All would be regulated by the Georgia Lottery Commission. State revenue generated would go to the HOPE program.

Right about now, you’re wondering how this is different than any other push we’ve seen over the last decade – all unsuccessful — to expand gambling in Georgia beyond the lottery. The answer is twofold.

First, previous conversations have focused on casinos – er, destination resorts – and horse-racing facilities. Those would become, critics have argued, physical magnets for unsavory activities. This sports-wagering proposal would be architecturally invisible and thus, one could argue, more politically digestible. Even betting kiosks would be barred from the three metro Atlanta stadiums involved.

The ball clubs say they will not partake of any proceeds from licensed wagering outlets. “We would not book bets, take bets. I imagine they would be advertisers, but that would be about it,” Koonin said. “We’re not the house. We’re not bookies. It’s pure opt in, via the phone.”

The larger reason to treat this effort as something different is the fact that previous gambling expansion efforts have originated with entities located beyond Georgia’s borders. The best example may be that day in 2015 when Las Vegas casino mogul Sheldon Adelson parked his limousine on the Mitchell Street side of the state Capitol – so that he could have a chat with a few of the more important people inside.

This would be the first gambling initiative instigated by home-grown institutions, which matters – economically and politically. Also note that the four franchises offer a bipartisan balance, which could become important in January.

The Braves’ move to Cobb County in 2017 has made the team a GOP favorite. National Football League stats say fans of the Falcons list slightly Republican. The Hawks and Atlanta United, meanwhile, cater to a Democratic demographic, if age and race are any guide.

The timing of the four-sport effort is no coincidence. In May 2018, the U.S. Supreme Court struck down a 1992 federal ban on commercial sports betting in most, but not all states.

The New York Times quickly offered up this forecast of the coming revolution: “Placing bets will be done on mobile devices, fueled and endorsed by the lawmakers and sports officials who opposed it for so long. A trip to Las Vegas to wager on March Madness or the Super Bowl could soon seem quaint.”

The dinner at the War Horse in Atlanta came three months later.

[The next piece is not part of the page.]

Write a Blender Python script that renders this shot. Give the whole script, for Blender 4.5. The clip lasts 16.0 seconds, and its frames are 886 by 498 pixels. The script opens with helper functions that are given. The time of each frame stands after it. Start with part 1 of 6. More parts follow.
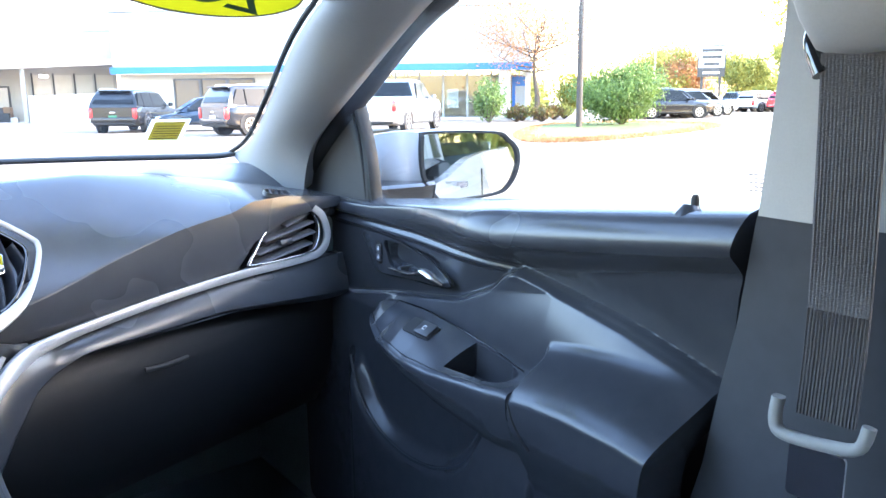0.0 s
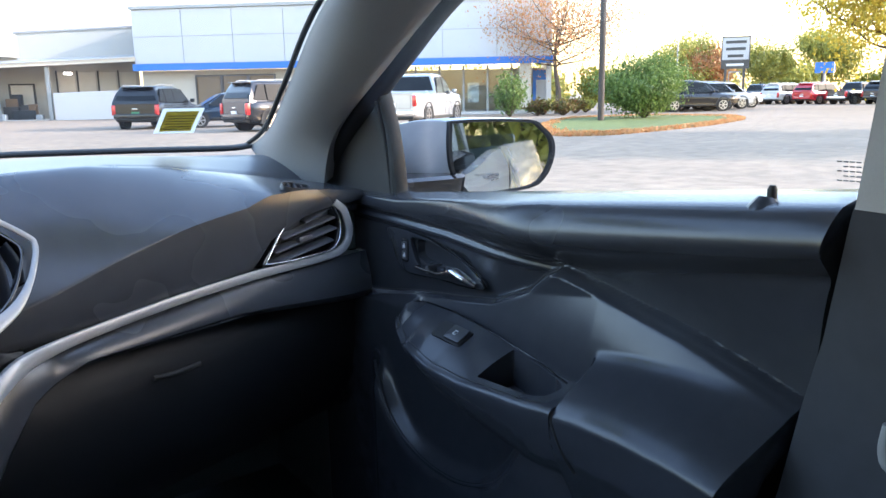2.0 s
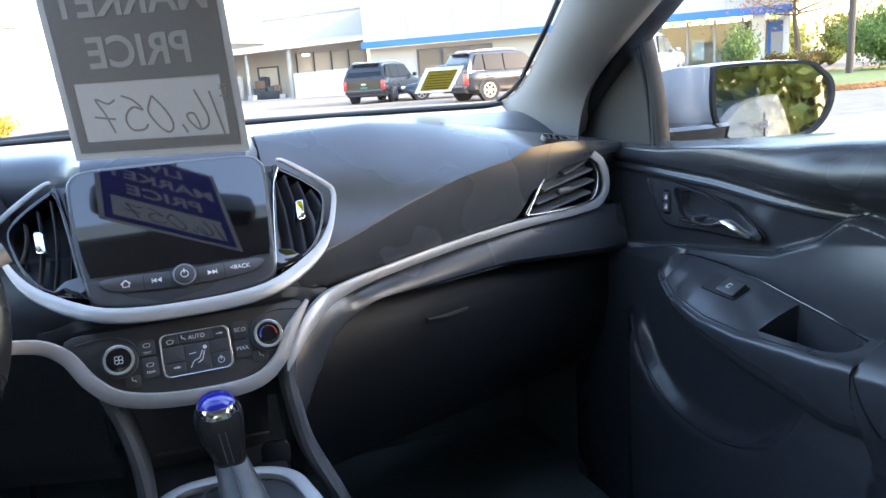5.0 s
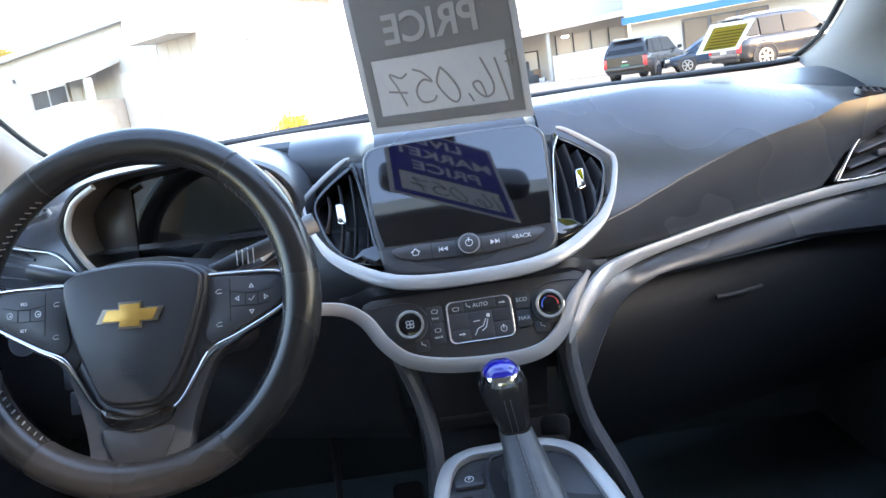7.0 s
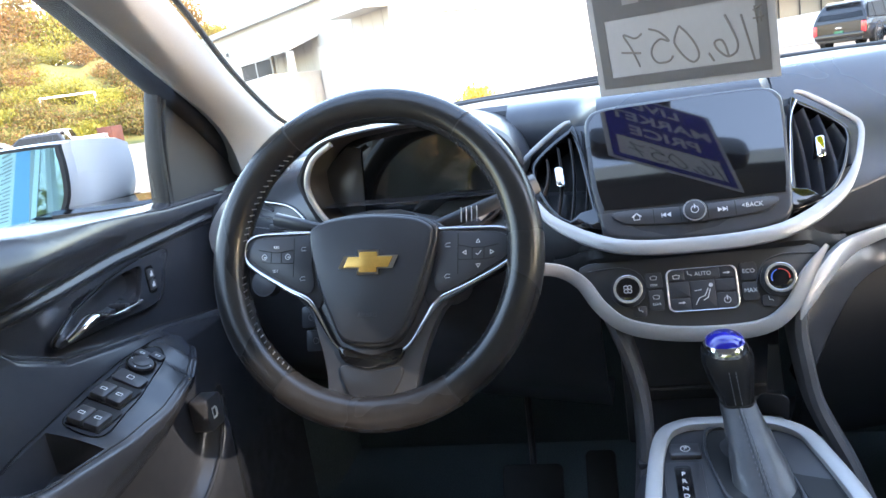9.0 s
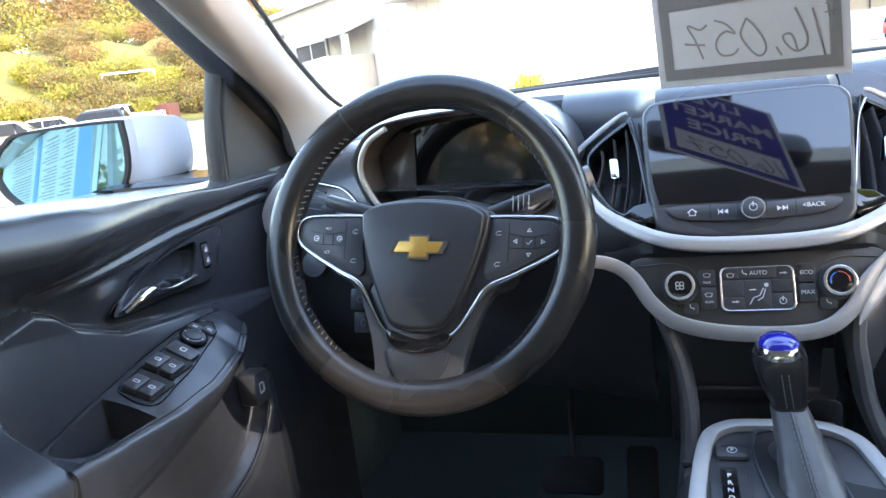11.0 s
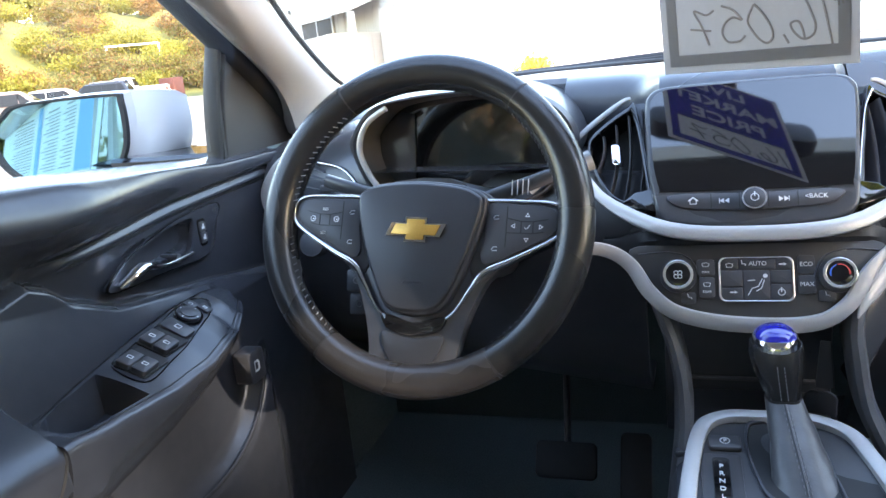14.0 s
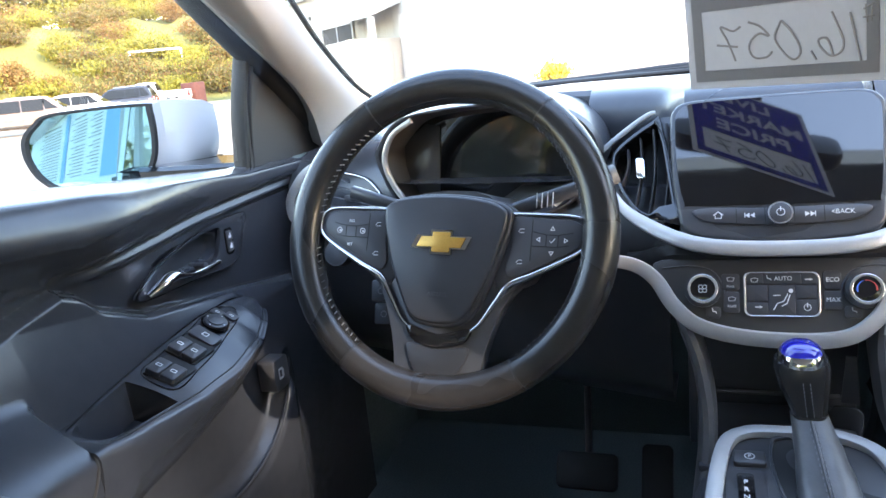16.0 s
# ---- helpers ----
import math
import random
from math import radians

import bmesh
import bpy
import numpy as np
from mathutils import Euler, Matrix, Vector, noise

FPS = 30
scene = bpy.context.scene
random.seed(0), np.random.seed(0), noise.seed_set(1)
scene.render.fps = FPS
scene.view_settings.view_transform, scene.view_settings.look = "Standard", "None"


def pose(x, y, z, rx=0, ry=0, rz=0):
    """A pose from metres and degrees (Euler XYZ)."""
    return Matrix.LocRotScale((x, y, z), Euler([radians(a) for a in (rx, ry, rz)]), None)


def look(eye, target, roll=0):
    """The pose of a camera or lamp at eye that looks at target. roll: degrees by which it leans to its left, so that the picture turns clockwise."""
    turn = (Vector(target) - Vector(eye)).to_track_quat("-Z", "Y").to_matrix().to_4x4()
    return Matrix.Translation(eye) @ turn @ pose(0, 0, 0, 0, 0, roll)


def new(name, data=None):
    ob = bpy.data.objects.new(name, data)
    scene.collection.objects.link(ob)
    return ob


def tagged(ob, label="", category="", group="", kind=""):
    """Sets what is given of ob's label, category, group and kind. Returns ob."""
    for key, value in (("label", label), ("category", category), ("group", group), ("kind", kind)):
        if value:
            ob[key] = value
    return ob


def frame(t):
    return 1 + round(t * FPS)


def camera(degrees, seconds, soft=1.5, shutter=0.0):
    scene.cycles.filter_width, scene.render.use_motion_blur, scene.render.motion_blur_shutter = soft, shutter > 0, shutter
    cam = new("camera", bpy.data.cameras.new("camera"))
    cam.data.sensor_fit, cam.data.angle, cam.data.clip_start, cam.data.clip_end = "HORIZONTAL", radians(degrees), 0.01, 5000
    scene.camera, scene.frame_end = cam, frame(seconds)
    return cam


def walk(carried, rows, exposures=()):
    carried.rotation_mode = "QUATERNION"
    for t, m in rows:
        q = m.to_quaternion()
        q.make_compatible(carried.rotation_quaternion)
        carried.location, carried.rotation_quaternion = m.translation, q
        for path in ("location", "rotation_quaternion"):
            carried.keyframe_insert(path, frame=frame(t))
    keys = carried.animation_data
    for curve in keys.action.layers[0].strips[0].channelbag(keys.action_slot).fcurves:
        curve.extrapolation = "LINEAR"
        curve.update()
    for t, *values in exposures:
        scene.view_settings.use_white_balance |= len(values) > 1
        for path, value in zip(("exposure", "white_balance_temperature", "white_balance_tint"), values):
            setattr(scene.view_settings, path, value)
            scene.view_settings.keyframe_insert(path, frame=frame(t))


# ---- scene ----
cam = camera(61.6, 16.0, soft=1.5)
PATH = [
    (0, (0.021, 0.015, 1.143), (1.237, 1.554, 0.752), -0.5),
    (0.5, (0.076, 0.093, 1.16), (1.445, 1.512, 0.823), -1.7),
    (1, (0.09, 0.098, 1.144), (1.469, 1.507, 0.806), -0.8),
    (1.5, (0.08, 0.096, 1.133), (1.367, 1.581, 0.759), -0.4),
    (2, (0.065, 0.098, 1.129), (1.236, 1.668, 0.725), -0.9),
    (2.5, (0.052, 0.096, 1.13), (1.119, 1.733, 0.703), -1.7),
    (3, (0.048, 0.096, 1.122), (1.026, 1.782, 0.674), -2.2),
    (5.3, (-0.004, 0.128, 1.107), (0.593, 1.981, 0.647), -4.4),
    (5.5, (-0.003, 0.129, 1.114), (0.543, 1.998, 0.657), -4.7),
    (6, (-0.006, 0.14, 1.109), (0.374, 2.052, 0.663), -6.2),
    (6.5, (-0.006, 0.15, 1.094), (0.179, 2.092, 0.652), -7.8),
    (7, (-0.024, 0.156, 1.089), (-0.037, 2.108, 0.655), -8.6),
    (7.5, (-0.033, 0.152, 1.088), (-0.221, 2.096, 0.657), -10.0),
    (8, (-0.051, 0.145, 1.088), (-0.386, 2.067, 0.648), -10.3),
    (8.5, (-0.064, 0.14, 1.088), (-0.483, 2.046, 0.649), -9.5),
    (9, (-0.073, 0.137, 1.086), (-0.553, 2.029, 0.651), -8.8),
    (9.5, (-0.076, 0.135, 1.084), (-0.603, 2.014, 0.649), -8.4),
    (12, (-0.078, 0.135, 1.089), (-0.695, 1.979, 0.62), -6.9),
    (12.5, (-0.077, 0.14, 1.086), (-0.693, 1.982, 0.607), -6.7),
    (13, (-0.081, 0.142, 1.089), (-0.694, 1.981, 0.599), -6.5),
    (13.5, (-0.078, 0.143, 1.087), (-0.686, 1.982, 0.589), -6.3),
    (14, (-0.075, 0.143, 1.087), (-0.681, 1.982, 0.586), -6.0),
    (14.5, (-0.08, 0.142, 1.086), (-0.69, 1.98, 0.587), -5.8),
    (15, (-0.081, 0.139, 1.092), (-0.701, 1.976, 0.599), -5.8),
    (15.5, (-0.082, 0.136, 1.095), (-0.716, 1.969, 0.608), -5.8),
    (16, (-0.08, 0.136, 1.097), (-0.731, 1.964, 0.614), -5.9),
]
BASE_STOPS = 2.0
EXPOSURES = [(t, s + BASE_STOPS, 5800 if t < 0.8 else 6000 if t < 4.0 else 6250 if t < 8.5 else 6450, 25) for t, s in ((0.0, 1.35), (0.2, 1.0), (0.5, 0.45), (1.0, 0.15), (1.5, 0.05), (3.0, 0.1), (5.3, 0.72), (6.5, 0.86), (8.0, 0.95), (9.0, 1.0), (12.0, 1.06), (16.0, 1.1))]
walk(cam, [(t, look(eye, target, roll)) for t, eye, target, roll in PATH], EXPOSURES)

# ---- world and sun ----
SUN_AZ, SUN_EL = 124.0, 20.0   # degrees clockwise from straight ahead, and up
w = bpy.data.worlds.new("sky")
scene.world = w
w.use_nodes = True
wn = w.node_tree.nodes
sky = wn.new("ShaderNodeTexSky")
sky.sky_type, sky.sun_disc = "NISHITA", False
sky.sun_elevation, sky.sun_rotation = radians(SUN_EL), radians(SUN_AZ)
sky.air_density, sky.dust_density, sky.ozone_density = 1.7, 1.0, 2.0
w.node_tree.links.new(sky.outputs[0], wn["Background"].inputs[0])
wn["Background"].inputs[1].default_value = 0.28
sun = new("sun", bpy.data.lights.new("sun", "SUN"))
sun.data.energy, sun.data.angle, sun.data.color = 2.2, radians(0.6), (1.0, 0.9, 0.74)
az, el = radians(SUN_AZ), radians(SUN_EL)
sun.matrix_world = look((0, 0, 0), (-math.sin(az) * math.cos(el), -math.cos(az) * math.cos(el), -math.sin(el)))

# ---- materials ----
def mat(name, base, rough=0.5, metal=0.0, vary=0.15, scale=40.0, bump=0.0, bscale=400.0, coat=0.0, stain=0.1, dist=0.002, rvary=0.08):
    m = bpy.data.materials.new(name)
    m.use_nodes = True
    nt = m.node_tree
    b = nt.nodes["Principled BSDF"]
    b.inputs["Metallic"].default_value = metal
    b.inputs["Coat Weight"].default_value = coat
    b.inputs["Coat Roughness"].default_value = 0.06
    tc = nt.nodes.new("ShaderNodeTexCoord")
    n1, n2 = nt.nodes.new("ShaderNodeTexNoise"), nt.nodes.new("ShaderNodeTexNoise")
    n1.inputs["Scale"].default_value, n1.inputs["Detail"].default_value = scale, 5
    n2.inputs["Scale"].default_value, n2.inputs["Detail"].default_value = scale * 0.09, 3
    for n in (n1, n2):
        nt.links.new(tc.outputs["Object"], n.inputs["Vector"])
    mix = nt.nodes.new("ShaderNodeMix")
    mix.data_type = "RGBA"
    mix.inputs[6].default_value = (*[c * (1 - vary) for c in base], 1)
    mix.inputs[7].default_value = (*[min(1, c * (1 + vary)) for c in base], 1)
    nt.links.new(n1.outputs[0], mix.inputs[0])
    mix2 = nt.nodes.new("ShaderNodeMix")
    mix2.data_type, mix2.blend_type = "RGBA", "MULTIPLY"
    mix2.inputs[0].default_value = stain
    nt.links.new(mix.outputs[2], mix2.inputs[6])
    nt.links.new(n2.outputs[0], mix2.inputs[7])
    nt.links.new(mix2.outputs[2], b.inputs["Base Color"])
    rr = nt.nodes.new("ShaderNodeMapRange")
    rr.inputs[3].default_value, rr.inputs[4].default_value = max(0.02, rough - rvary), min(1, rough + rvary)
    nt.links.new(n2.outputs[0], rr.inputs[0])
    nt.links.new(rr.outputs[0], b.inputs["Roughness"])
    if bump:
        n3, bp = nt.nodes.new("ShaderNodeTexNoise"), nt.nodes.new("ShaderNodeBump")
        n3.inputs["Scale"].default_value, n3.inputs["Detail"].default_value = bscale, 2
        nt.links.new(tc.outputs["Object"], n3.inputs["Vector"])
        bp.inputs["Strength"].default_value, bp.inputs["Distance"].default_value = bump, dist
        nt.links.new(n3.outputs[0], bp.inputs["Height"])
        nt.links.new(bp.outputs[0], b.inputs["Normal"])
    return m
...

Possibly, you’re baffled by the sports quartet’s claim that they don’t intend to make any direct profit off the bets placed on their players. Although they do want some control over what kind of bets are placed – nothing that can be easily “fixed,” like who makes the first foul in a basketball game, or whether the first pitch in an inning is a ball or strike.

And they want control of the statistics that might be used by the betting world – batting averages, completion stats and such.

So why do they want this? All four sports now live in a fractured TV universe with declining viewership. Video streaming is the uncertain future. Koonin, the Hawks CEO, said the Atlanta teams are taking a lesson from European soccer on the link between sports betting and fan investment in a team.

“How do you raise a generation that loves going to the games, but has the attention span of a goldfish?” Koonin asked. “It’s about engagement. The economic benefits go to the state. And an illegal activity becomes legal.”

Last spring, the Tennessee state legislature passed a bill to permit sports betting. The governor allowed it to become law without his signature. The Atlanta alliance thinks Georgia could see more than the $50 million a year in state revenue the Tennessee initiative is expected to generate, but they’re using that figure as a starting point.

Success in Georgia’s Legislature next year could depend on whether backers choose to pursue a simple bill that would require majority approval in both chambers, or a constitutional amendment that would require two-thirds passage – and approval in a November referendum.

Last month, the Office of Legislative Counsel, in an opinion written in response to a request by state Sen. Brandon Beach, R-Alpharetta, a horse-racing advocate, noted that our state Constitution isn’t as clear on the topic of sports betting as it might be.

It forbids casino gambling and pari-mutuel betting, but sports betting falls into neither category. Which allows for the argument that “the regulation of other forms of betting and gambling rests with the General Assembly,” wrote Stuart Morelli, deputy legislative counsel.

But that’s not a sure thing. “Because there are even odds on whether or not the Georgia Constitution currently prohibits sports betting, the only surefire way to avoid years of protracted litigation over the matter would be a constitutional amendment,” he advised.